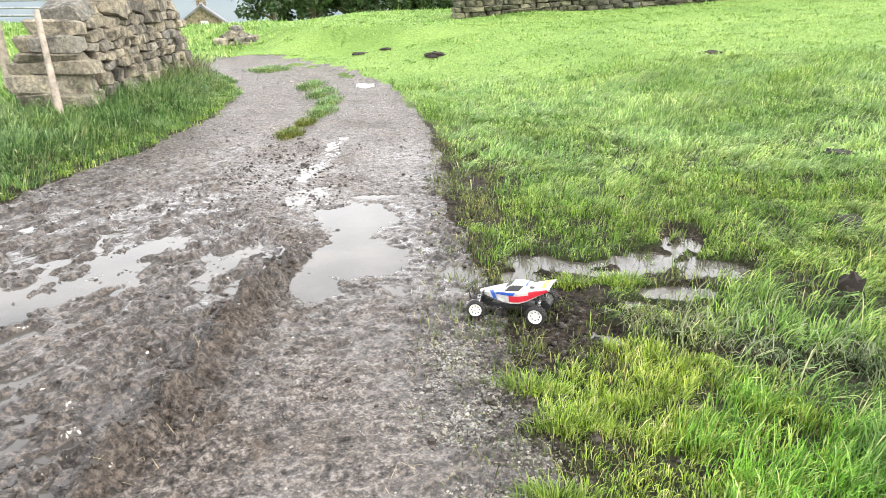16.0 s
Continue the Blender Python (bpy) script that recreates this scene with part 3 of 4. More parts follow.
def tuft(x, y, rx, ry, count, tall, label, category="grass tuft", group="grass tufts on the track", mat=GRASS, width=0.004):
    """One separate tuft of grass, with its roots in a low ragged patch."""
    a, r = rng.uniform(0, 2 * math.pi, count), np.sqrt(rng.uniform(0, 1, count))
    px, py = rx * r * np.cos(a) * rng.uniform(0.5, 1.2, count), ry * r * np.sin(a) * rng.uniform(0.5, 1.2, count)
    base = height(np.array([x]), np.array([y]))[0]
    roots = np.stack([px, py, height(x + px, y + py) - base], -1)
    ob = blades("grass_tuft", roots, tall * rng.uniform(0.5, 1.3, count), np.full(count, width), np.clip(rng.normal(0.7, 0.3, count), 0.1, 1.3), a + rng.normal(0, 0.6, count), mat)
    ob.location = (x, y, base)
    return tagged(ob, label, category, group)


for x, y, rx, ry in ((-1.39, 0.0, 0.09, 0.10), (-1.45, 0.2, 0.05, 0.06), (-1.43, 0.32, 0.05, 0.05), (-1.29, 0.21, 0.04, 0.05), (-1.07, 0.8, 0.04, 0.05)):
    tuft(x, y, rx, ry, int(1800 * (rx + ry)), 0.026, "small olive-green grass tuft rooted in the gravel track", "grass tuft", "grass tufts on the track", OLIVE)
for x, y, rx, ry in ((-0.87, 0.96, 0.035, 0.05), (-0.70, 0.83, 0.03, 0.03)):
    tuft(x, y, rx, ry, 90, 0.04, "bright green weed standing in a muddy puddle", "weed", "weeds in the puddle", GRASS, 0.007)
for x, y, rx, ry in ((-1.08, 7.0, 0.14, 0.3), (-1.04, 7.6, 0.11, 0.25), (-0.98, 8.35, 0.17, 0.5), (-1.02, 9.1, 0.16, 0.55), (-1.25, 9.9, 0.22, 0.6), (-1.55, 10.8, 0.22, 0.6), (-2.7, 13.0, 0.4, 0.6)):
    tuft(x, y, rx, ry, int(4200 * rx + 300), 0.045, "low grass strip growing along the middle of the track", "grass tuft", "grass along the crown of the track", OLIVE if y < 8 else SHADE_TINTED_GRASS, 0.007)
for x, y, tall in ((1.25, 3.3, 0.055), (1.0, 3.26, 0.05), (0.72, 2.4, 0.06), (0.8, 2.15, 0.06), (0.72, 1.82, 0.06), (0.95, 1.6, 0.07)):
    tuft(x, y, 0.13, 0.06, 420, tall, "green grass clump rising from the wet field edge", "grass tuft", "grass clumps at the field edge", LIME, 0.0032)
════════
▶ Objective
Quote nothing but the lines that run from the line containing "Continue the Blender" through the line containing "return tagged(ob, label, category, group)", keeping both of them word for word.

▶ Complete output
Continue the Blender Python (bpy) script that recreates this scene with part 3 of 4. More parts follow.
def tuft(x, y, rx, ry, count, tall, label, category="grass tuft", group="grass tufts on the track", mat=GRASS, width=0.004):
    """One separate tuft of grass, with its roots in a low ragged patch."""
    a, r = rng.uniform(0, 2 * math.pi, count), np.sqrt(rng.uniform(0, 1, count))
    px, py = rx * r * np.cos(a) * rng.uniform(0.5, 1.2, count), ry * r * np.sin(a) * rng.uniform(0.5, 1.2, count)
    base = height(np.array([x]), np.array([y]))[0]
    roots = np.stack([px, py, height(x + px, y + py) - base], -1)
    ob = blades("grass_tuft", roots, tall * rng.uniform(0.5, 1.3, count), np.full(count, width), np.clip(rng.normal(0.7, 0.3, count), 0.1, 1.3), a + rng.normal(0, 0.6, count), mat)
    ob.location = (x, y, base)
    return tagged(ob, label, category, group)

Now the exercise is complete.